§ **Written task**
Among the entries below, please repeat exactly and only the lines from the line containing "return Matrix.LocRotScale((x, y, z), Euler([radians(a)" to the line containing "carried.keyframe_insert(path, frame=frame(t))", both lines included.

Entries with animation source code
-- -- --

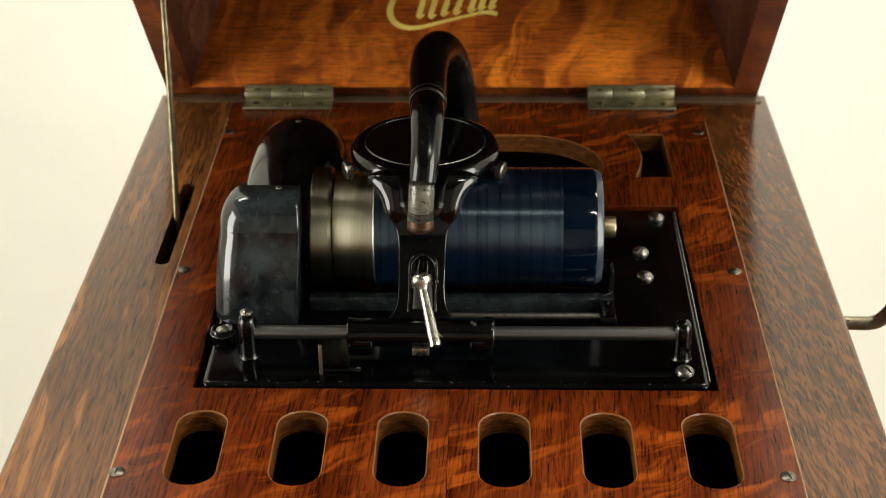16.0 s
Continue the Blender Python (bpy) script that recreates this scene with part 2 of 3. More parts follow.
def thing(name, label, category, group="", kind="", at=(0, 0, 0)):
    ob = new(name)
    ob.empty_display_size = 0.02
    ob.location = at
    return tagged(ob, label, category, group, kind)


def box(x0, x1, y0, y1, z0, z1, bevel=0.0, seg=2, bm=None):
    own = bmesh.new()
    bmesh.ops.create_cube(own, size=1)
    for v in own.verts:
        v.co = Vector(((x0 + x1) / 2 + v.co.x * (x1 - x0), (y0 + y1) / 2 + v.co.y * (y1 - y0), (z0 + z1) / 2 + v.co.z * (z1 - z0)))
    if bevel:
        bmesh.ops.bevel(own, geom=own.edges[:], offset=bevel, segments=seg, profile=0.5, affect="EDGES")
    return joined(bm, own)


def joined(bm, own):
    if bm is None:
        return own
    me = bpy.data.meshes.new("tmp")
    own.to_mesh(me)
    own.free()
    bm.from_mesh(me)
    bpy.data.meshes.remove(me)
    return bm


def lathe(profile, m=None, seg=48, bm=None):
    """Turned shape: (radius, height) pairs round the local z axis."""
    own = bmesh.new()
    rings = []
    for r, h in profile:
        if r < 1e-6:
            rings.append([own.verts.new((0, 0, h))])
        else:
            rings.append([own.verts.new((r * math.cos(2 * math.pi * k / seg), r * math.sin(2 * math.pi * k / seg), h)) for k in range(seg)])
    for a, b in zip(rings, rings[1:]):
        for k in range(seg):
            j = (k + 1) % seg
            if len(a) == 1 and len(b) == 1:
                continue
            if len(a) == 1:
                own.faces.new((a[0], b[j], b[k]))
            elif len(b) == 1:
                own.faces.new((a[k], a[j], b[0]))
            else:
                own.faces.new((a[k], a[j], b[j], b[k]))
    if m is not None:
        own.transform(m)
    return joined(bm, own)


ALONG_X = Matrix.Rotation(radians(90), 4, "Y")


def sweep(points, radii, seg=24, caps=True, steps=10, flat=1.0, bm=None):
    """A round bar along a smooth line through the points, radius by radius."""
    pts = [Vector(p) for p in points]
    line, rad = [], []
    n = len(pts)
    for i in range(n - 1):
        p0, p1, p2, p3 = pts[max(i - 1, 0)], pts[i], pts[i + 1], pts[min(i + 2, n - 1)]
        for s in range(steps):
            t = s / steps
            line.append(0.5 * ((2 * p1) + (p2 - p0) * t + (2 * p0 - 5 * p1 + 4 * p2 - p3) * t * t + (3 * p1 - p0 - 3 * p2 + p3) * t ** 3))
            rad.append(radii[i] * (1 - t) + radii[i + 1] * t)
    line.append(pts[-1])
    rad.append(radii[-1])
    own = bmesh.new()
    side = None
    rings = []
    for i, p in enumerate(line):
        d = (line[min(i + 1, len(line) - 1)] - line[max(i - 1, 0)]).normalized()
        if side is None:
            side = d.cross(Vector((0, 0, 1)))
            if side.length < 0.1:
                side = d.cross(Vector((0, 1, 0)))
        side = (side - d * side.dot(d)).normalized()
        up = side.cross(d)
        rings.append([own.verts.new(p + side * (rad[i] * math.cos(2 * math.pi * k / seg)) + up * (flat * rad[i] * math.sin(2 * math.pi * k / seg))) for k in range(seg)])
    for a, b in zip(rings, rings[1:]):
        for k in range(seg):
            own.faces.new((a[k], a[(k + 1) % seg], b[(k + 1) % seg], b[k]))
    if caps:
        own.faces.new(rings[0][::-1])
        own.faces.new(rings[-1])
    return joined(bm, own)


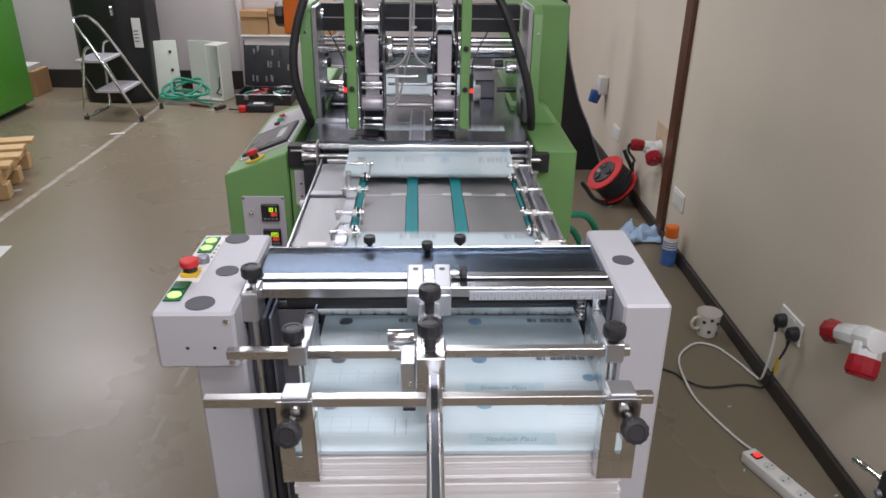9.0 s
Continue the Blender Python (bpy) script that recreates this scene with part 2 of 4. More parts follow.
DARKGREEN = mat("dark_green_lens", (0.01, 0.09, 0.03), 0.3, vary=0.1, scale=30)
BLACKCLOTH = mat("black_sheet_cover", (0.012, 0.012, 0.014), 0.45, vary=0.3, scale=5, bump=0.2, fine=30, relief=0.01)
PLATEBLUE = mat("grey_blue_plate", (0.20, 0.21, 0.25), 0.38, metal=0.5, vary=0.12, scale=8)

# ---- the room ----
XW, YB = 1.675, 6.70
solid("floor", box(-7, -4, -0.1, XW, YB, 0, 0), FLOOR, "glossy brown sealed concrete workshop floor", "floor", kind="structure")
solid("wall_east", box(XW, -4, 0, XW + 0.15, YB + 0.15, CEILING, 0), WALL, "beige painted side wall", "wall", kind="structure")
solid("wall_north", box(-7, YB, 0, XW, YB + 0.15, CEILING, 0), WALLFAR, "pale painted end wall", "wall", kind="structure")
solid("wall_south", box(-7, -4.15, 0, XW, -4, CEILING, 0), WALLFAR, "pale painted wall", "wall", kind="structure")
solid("wall_west", box(-7.15, -4, 0, -7, YB, CEILING, 0), WALLFAR, "pale painted wall", "wall", kind="structure")
solid("ceiling", box(-7.15, -4.15, CEILING, XW + 0.15, YB + 0.15, CEILING + 0.1, 0), WPLASTIC, "white workshop ceiling", "ceiling", kind="structure")
solid("baseboard_east", box(XW - 0.018, -4, 0, XW, YB, 0.062, 0.003), SKIRT, "black painted skirting board", "baseboard", kind="structure")
solid("baseboard_north", box(-7, YB - 0.02, 0, XW - 0.02, YB, 0.17, 0.003), SKIRT, "black painted skirting board", "baseboard", kind="structure")
solid("trim_post", box(XW - 0.021, 3.130, 0.0, XW, 3.230, CEILING, 0.003), BROWN, "brown stained timber trim post against the wall", "trim", kind="structure")

for x, y, watts in LAMPS:
    lamp = group_of("ceiling_lamp", (x, y, CEILING), "unseen white ceiling light fitting, placed to balance the light", "ceiling lamp", "ceiling lamps")
    part("housing", box(x - 0.62, y - 0.31, CEILING - 0.06, x + 0.62, y + 0.31, CEILING - 0.002, 0.004), WPLASTIC, lamp)
    ld = bpy.data.lights.new("lamp_light", "AREA")
    ld.shape, ld.size, ld.size_y, ld.energy, ld.color = "RECTANGLE", 1.2, 0.58, watts, (0.965, 0.955, 1.06)
    lo = new("lamp_light", ld)
    lo.matrix_basis = Matrix.Translation((x, y, CEILING - 0.065))
    lo.parent = lamp
    lo.matrix_parent_inverse = lamp.matrix_basis.inverted()

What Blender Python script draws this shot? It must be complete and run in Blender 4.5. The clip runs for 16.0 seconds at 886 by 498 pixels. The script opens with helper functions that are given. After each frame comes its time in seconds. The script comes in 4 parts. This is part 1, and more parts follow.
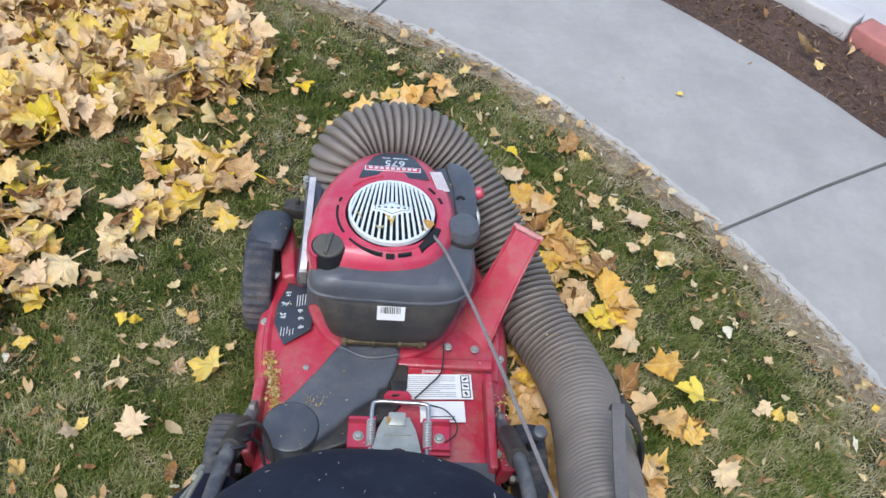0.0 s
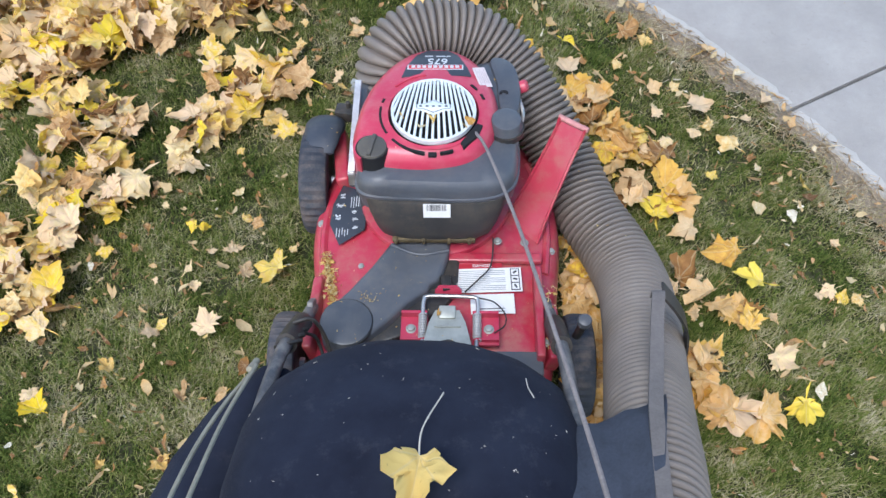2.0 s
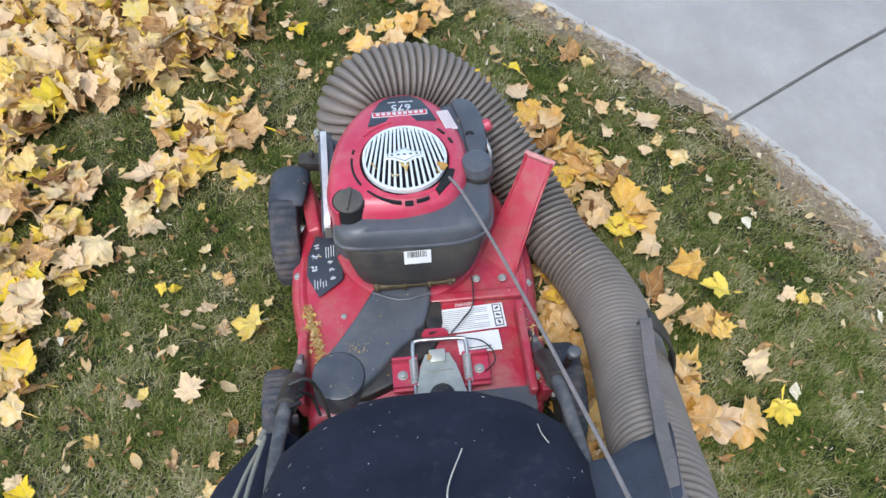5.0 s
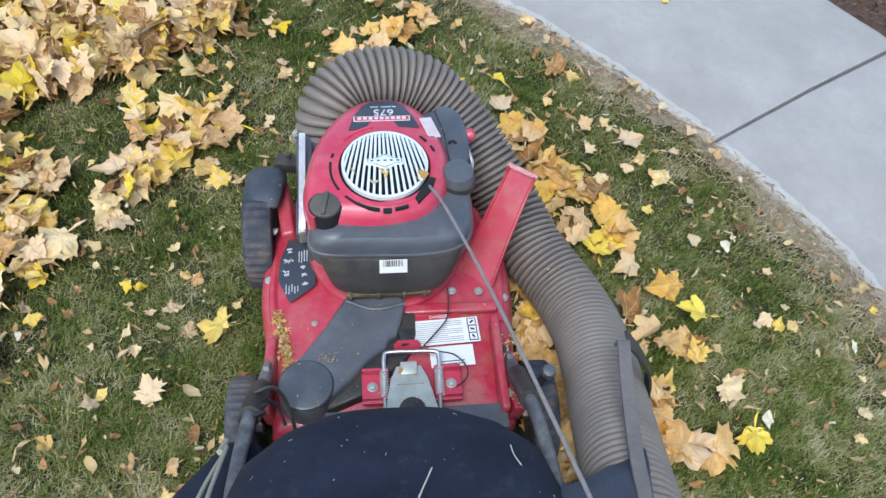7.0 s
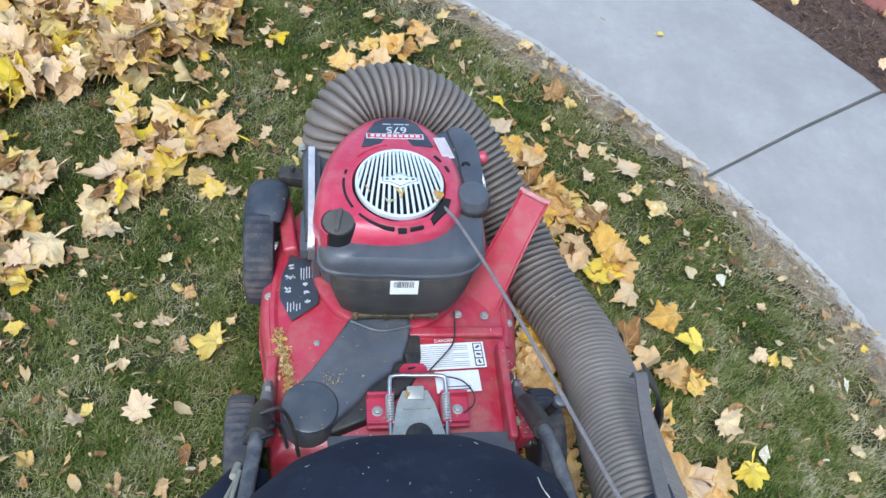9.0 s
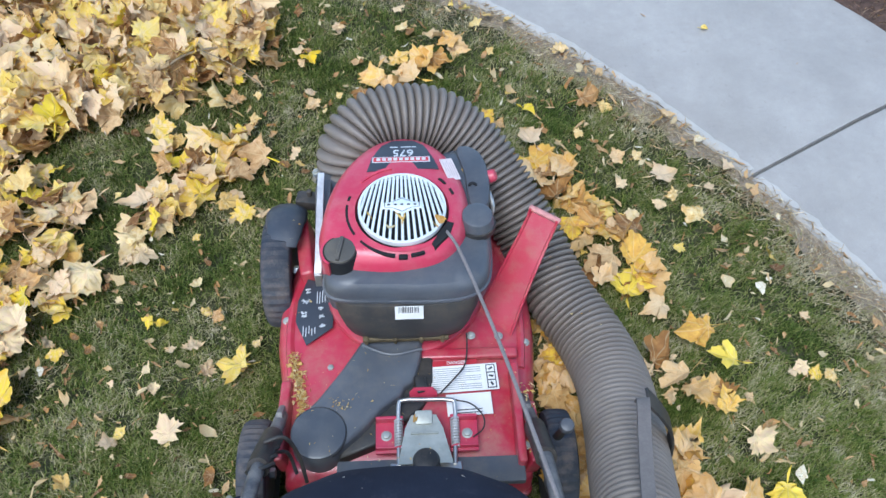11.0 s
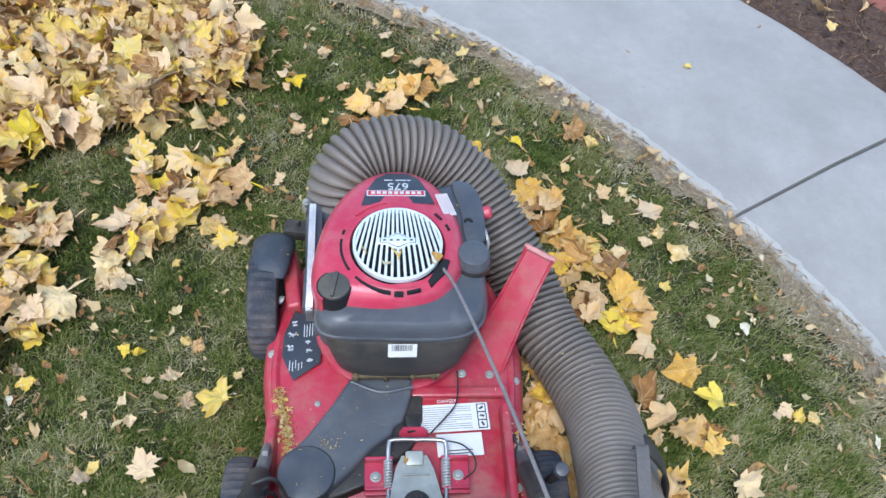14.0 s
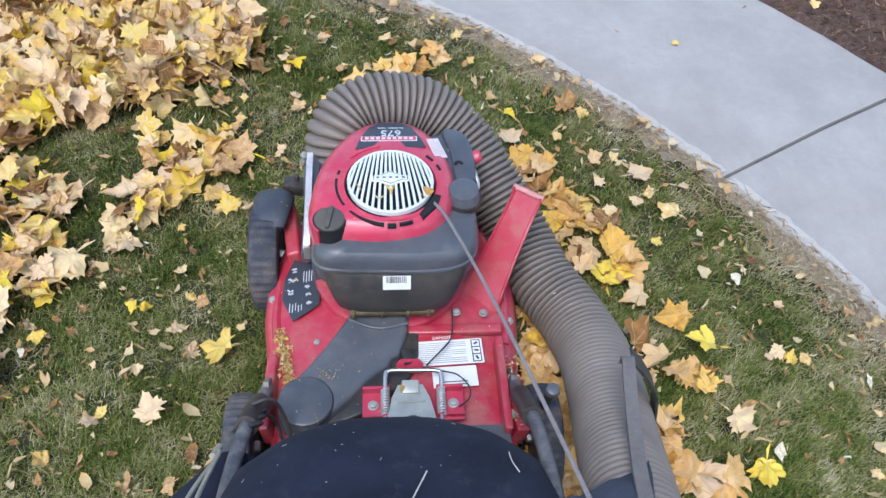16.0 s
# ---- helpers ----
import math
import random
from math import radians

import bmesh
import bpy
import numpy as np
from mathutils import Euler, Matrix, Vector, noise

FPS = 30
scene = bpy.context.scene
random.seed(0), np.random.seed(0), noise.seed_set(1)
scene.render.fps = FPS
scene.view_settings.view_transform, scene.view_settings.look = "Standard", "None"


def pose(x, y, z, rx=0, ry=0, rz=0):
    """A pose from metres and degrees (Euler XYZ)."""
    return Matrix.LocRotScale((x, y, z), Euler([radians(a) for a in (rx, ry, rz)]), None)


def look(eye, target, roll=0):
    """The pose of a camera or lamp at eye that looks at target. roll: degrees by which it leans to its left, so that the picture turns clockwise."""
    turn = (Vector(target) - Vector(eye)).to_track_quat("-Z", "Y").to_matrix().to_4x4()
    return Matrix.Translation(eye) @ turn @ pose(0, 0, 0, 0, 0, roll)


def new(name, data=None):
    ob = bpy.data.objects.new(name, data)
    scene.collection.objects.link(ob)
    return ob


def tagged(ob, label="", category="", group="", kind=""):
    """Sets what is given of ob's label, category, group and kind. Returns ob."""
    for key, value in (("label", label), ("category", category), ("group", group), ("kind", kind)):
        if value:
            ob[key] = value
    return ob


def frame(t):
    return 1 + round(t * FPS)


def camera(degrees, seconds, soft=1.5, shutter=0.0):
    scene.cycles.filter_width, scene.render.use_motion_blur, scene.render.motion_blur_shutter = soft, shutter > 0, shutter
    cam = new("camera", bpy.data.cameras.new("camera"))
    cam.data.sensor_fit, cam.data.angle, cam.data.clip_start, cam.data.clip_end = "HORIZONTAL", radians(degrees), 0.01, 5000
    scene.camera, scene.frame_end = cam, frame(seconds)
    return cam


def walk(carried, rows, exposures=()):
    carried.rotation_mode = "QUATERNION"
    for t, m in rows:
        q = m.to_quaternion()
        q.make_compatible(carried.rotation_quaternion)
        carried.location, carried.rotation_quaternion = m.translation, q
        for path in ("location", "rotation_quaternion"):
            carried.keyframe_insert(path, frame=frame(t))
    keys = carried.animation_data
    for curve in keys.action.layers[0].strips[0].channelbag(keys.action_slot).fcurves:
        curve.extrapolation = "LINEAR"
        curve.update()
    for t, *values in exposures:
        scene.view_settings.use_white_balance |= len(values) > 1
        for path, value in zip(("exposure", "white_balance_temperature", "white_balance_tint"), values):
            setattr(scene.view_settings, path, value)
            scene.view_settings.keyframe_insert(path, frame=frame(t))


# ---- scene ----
cam = camera(55.4, 16.0, 1.5)
PATH = [
    (0, (-0.041, -1.102, 1.584), (0.136, 0.211, 0.086), 8.9),
    (0.5, (-0.141, -0.958, 1.659), (0.108, 0.165, 0.023), 10.8),
    (1, (-0.088, -1.065, 1.609), (0.094, 0.057, -0.036), 8.2),
    (1.5, (-0.032, -1.121, 1.628), (0.071, -0.004, -0.028), 4.3),
    (2, (0.056, -1.122, 1.608), (0.011, 0.001, -0.047), -1.5),
    (2.5, (-0.052, -1.116, 1.616), (0.037, 0.098, 0.03), 2.8),
    (3, (-0.076, -1.095, 1.62), (0.071, 0.08, 0.008), 6.2),
    (3.5, (-0.123, -1.068, 1.632), (0.046, 0.106, 0.022), 6.8),
    (4, (-0.033, -1.113, 1.647), (0.084, 0.039, 0.016), -0.4),
    (6.5, (-0.061, -0.977, 1.683), (0.12, 0.134, 0.03), 3.8),
    (7, (-0.05, -1.039, 1.641), (0.142, 0.093, 0.003), 5.6),
    (7.5, (-0.049, -1.16, 1.578), (0.114, 0.033, -0.019), 6.2),
    (8, (-0.022, -1.165, 1.581), (0.04, 0.045, -0.011), 4.0),
    (8.5, (-0.139, -1.08, 1.587), (0.074, 0.123, 0.004), 12.7),
    (9, (-0.166, -1.006, 1.609), (0.15, 0.152, 0.009), 12.6),
    (11.5, (0.032, -0.959, 1.656), (0.084, 0.191, 0.021), 0.3),
    (12, (-0.118, -1.008, 1.653), (0.177, 0.186, 0.076), 8.9),
    (12.5, (-0.111, -0.936, 1.659), (0.184, 0.199, 0.039), 12.1),
    (13, (-0.13, -0.958, 1.647), (0.174, 0.226, 0.065), 10.4),
    (13.5, (-0.096, -0.861, 1.692), (0.13, 0.307, 0.084), 8.2),
    (14, (-0.059, -0.911, 1.653), (0.125, 0.266, 0.046), 7.2),
    (14.5, (-0.088, -0.909, 1.664), (0.091, 0.233, 0.032), 7.7),
    (15, (-0.032, -1.001, 1.618), (0.074, 0.166, -0.003), 5.9),
    (15.5, (-0.129, -1.039, 1.591), (0.086, 0.167, 0.01), 8.7),
    (16, (-0.027, -1.108, 1.581), (0.128, 0.151, 0.035), 4.4),
]
walk(cam, [(t, look(e, g, r)) for t, e, g, r in PATH], [(0, 1.08, 6120, 9), (0.5, 1.05, 6100, 9), (1.5, 1.2, 6000, 9), (2.5, 1.15, 6020, 9), (3.5, 1.05, 6150, 9), (4, 1.08, 6180, 9), (6.5, 1.15, 5950, 5), (8, 1.17, 5820, 5), (9.2, 1.18, 5650, 5), (11.4, 1.15, 5650, 5), (12.5, 1.15, 5650, 6), (14.5, 1.15, 5700, 6), (15.5, 1.27, 5750, 7), (16, 1.18, 5850, 10)])

# ---- world and light: a bright overcast autumn afternoon ----
world = bpy.data.worlds.new("sky")
scene.world = world
world.use_nodes = True
wn = world.node_tree.nodes
wl = world.node_tree.links
sky = wn.new("ShaderNodeTexSky")
sky.sky_type = "NISHITA"
sky.sun_disc = False
sky.sun_elevation = radians(38)
sky.sun_rotation = radians(200)
sky.air_density = 1.0
sky.dust_density = 1.2
sky.ozone_density = 1.0
wn["Background"].inputs["Strength"].default_value = 0.12
wl.new(sky.outputs["Color"], wn["Background"].inputs["Color"])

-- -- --

§ **The response**
    return Matrix.LocRotScale((x, y, z), Euler([radians(a) for a in (rx, ry, rz)]), None)


def look(eye, target, roll=0):
    """The pose of a camera or lamp at eye that looks at target. roll: degrees by which it leans to its left, so that the picture turns clockwise."""
    turn = (Vector(target) - Vector(eye)).to_track_quat("-Z", "Y").to_matrix().to_4x4()
    return Matrix.Translation(eye) @ turn @ pose(0, 0, 0, 0, 0, roll)


def new(name, data=None):
    ob = bpy.data.objects.new(name, data)
    scene.collection.objects.link(ob)
    return ob


def tagged(ob, label="", category="", group="", kind=""):
    """Sets what is given of ob's label, category, group and kind. Returns ob."""
    for key, value in (("label", label), ("category", category), ("group", group), ("kind", kind)):
        if value:
            ob[key] = value
    return ob


def frame(t):
    return 1 + round(t * FPS)


def camera(degrees, seconds, soft=1.5, shutter=0.0):
    scene.cycles.filter_width, scene.render.use_motion_blur, scene.render.motion_blur_shutter = soft, shutter > 0, shutter
    cam = new("camera", bpy.data.cameras.new("camera"))
    cam.data.sensor_fit, cam.data.angle, cam.data.clip_start, cam.data.clip_end = "HORIZONTAL", radians(degrees), 0.01, 5000
    scene.camera, scene.frame_end = cam, frame(seconds)
    return cam


def walk(carried, rows, exposures=()):
    carried.rotation_mode = "QUATERNION"
    for t, m in rows:
        q = m.to_quaternion()
        q.make_compatible(carried.rotation_quaternion)
        carried.location, carried.rotation_quaternion = m.translation, q
        for path in ("location", "rotation_quaternion"):
            carried.keyframe_insert(path, frame=frame(t))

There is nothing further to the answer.